AimHigher Recordings is an American record label. Formerly an independent label, since 2021 it has been a subsidiary of Sophia Institute Press.

==History==
AimHigher Recordings was founded in 2012 by Monica and Kevin Fitzgibbons as a counterpart to its sister label, De Montfort Music. Whereas De Montfort has released primarily recordings of Roman Catholic choral music, AimHigher's catalog covers a more eclectic repertoire, featuring music for choir, big band, and organ. Artists recorded by AimHigher include the Boys of St. Paul's Choir School, the NOLA Players, and the London Oratory School Schola Cantorum.

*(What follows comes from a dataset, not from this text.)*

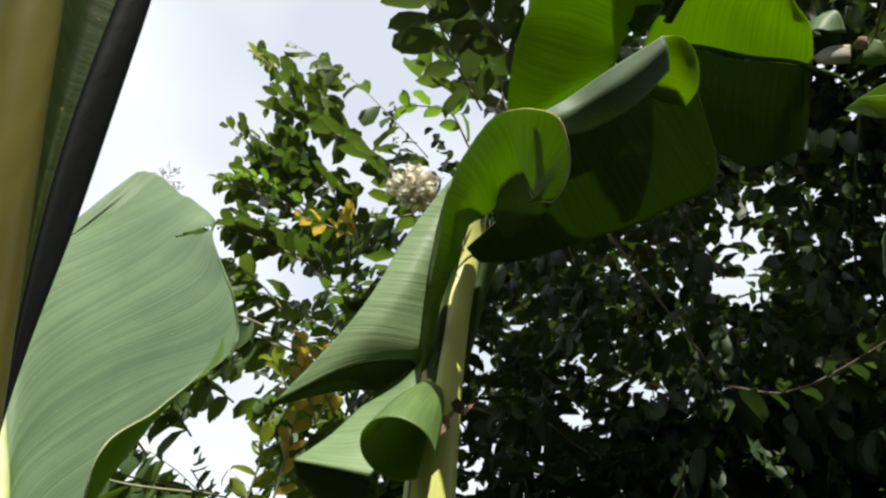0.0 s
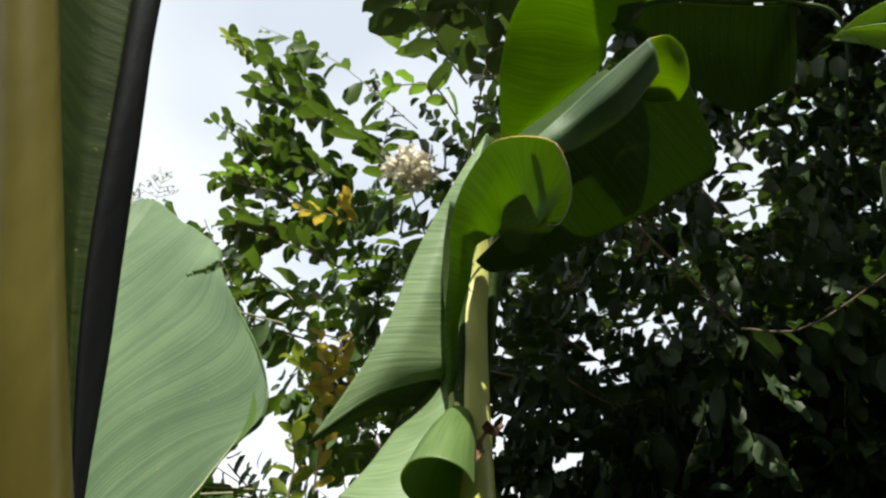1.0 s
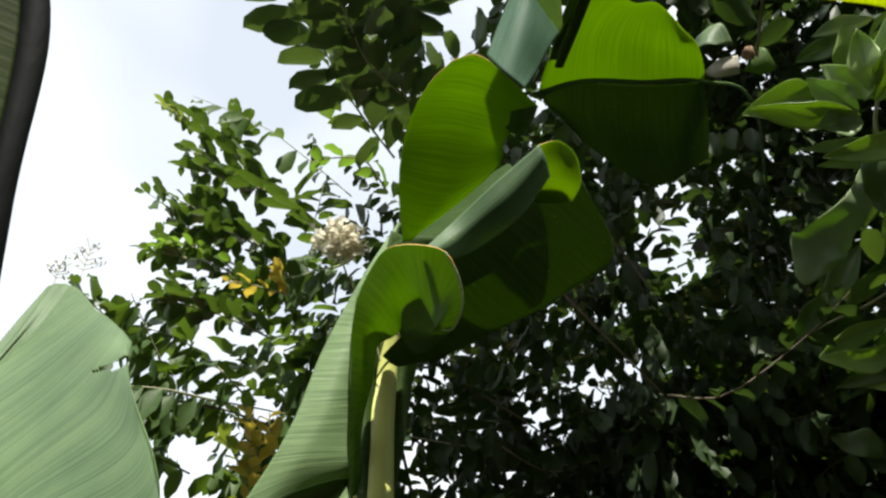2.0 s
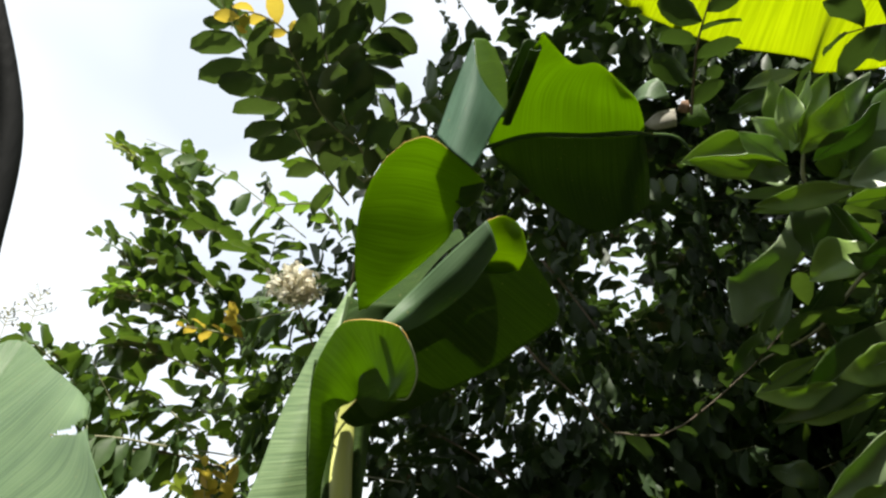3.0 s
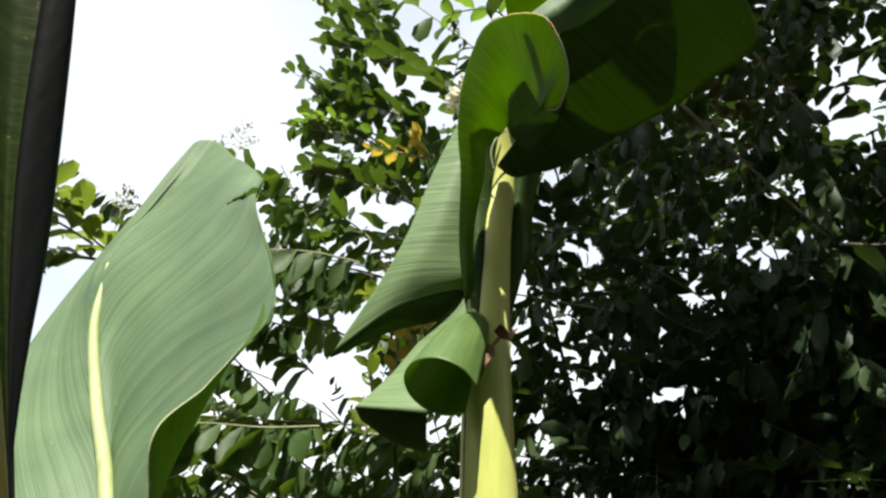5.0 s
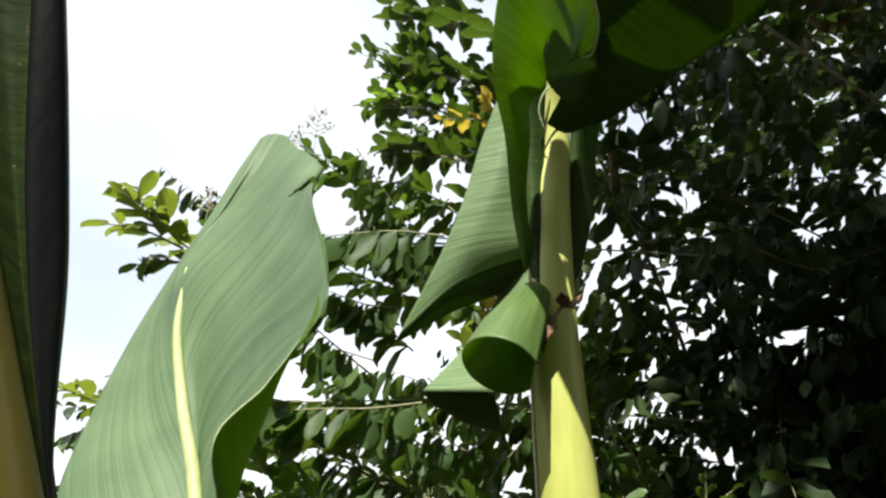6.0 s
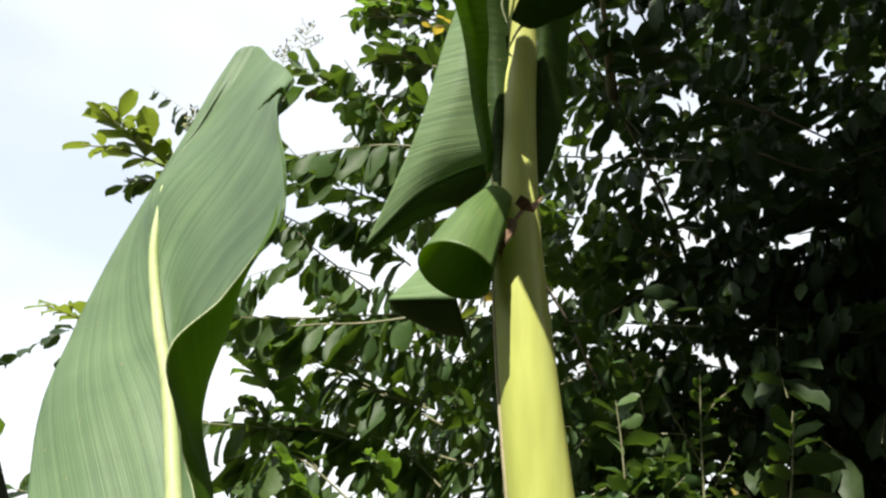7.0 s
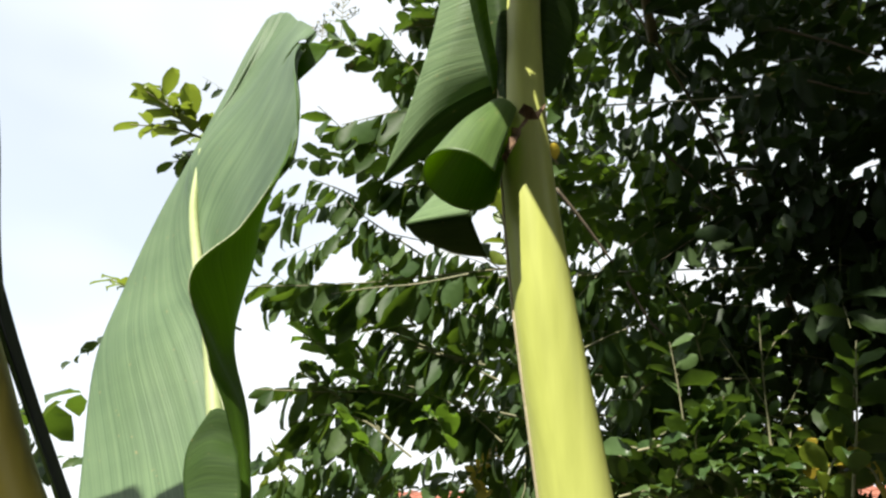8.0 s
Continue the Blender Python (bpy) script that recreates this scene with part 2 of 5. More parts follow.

Universal Music Group distributed AimHigher's recordings on its Decca and Verve labels through 2016. In January 2017, AimHigher announced it had signed a new worldwide distribution deal with Sony Masterworks.

On March 24, 2017, AimHigher and De Montfort announced they had signed a deal with St. John Cantius Church of Chicago to acquire its catalog of self-published recordings and re-release them worldwide.

AimHigher Recordings was acquired by Sophia Institute Press in 2021, along with De Montfort Music, and will release all future albums via its parent's Sophia Music division.

==Discography==
===Universal Music===
- Christmas in Harvard Square, The Boys of St. Paul's Choir School, October 7, 2014 (B0020969-02)
- Christmastime in New Orleans (Soundtrack Album from the PBS Television Special), The NOLA Players, September 9, 2016 (B0025504-02)

===Sony Masterworks===
- Sacred Treasures of England, London Oratory Schola Cantorum Boys Choir, February 10, 2017 (88985 41636 2)
- Jonathan Rudy: Epic Music for Organ, Jonathan Rudy, March 31, 2017 (88985 42408 2)†
- Miserere: Music for Holy Week, St. Cecilia Choir of St. John Cantius, March 31, 2017 (88985 42409 2)†
- The Nutcracker: Christmas Music for Organ, Andrew Schaeffer, August 18, 2017 (88985 45570 2)†
- Ave Maria, The Boys of St. Paul's Choir School, September 8, 2017 (88985 41739 2)

===Independent===
- Sacred Treasures of Spain, London Oratory Schola Cantorum Boys Choir, June 28, 2019 (DM014 77880 9)‡

† Indicates re-issue of albums previously self-published by St. John Cantius, Chicago.
‡ Withdrawn from distribution shortly after release and subsequently re-released in 2020 by Hyperion Records.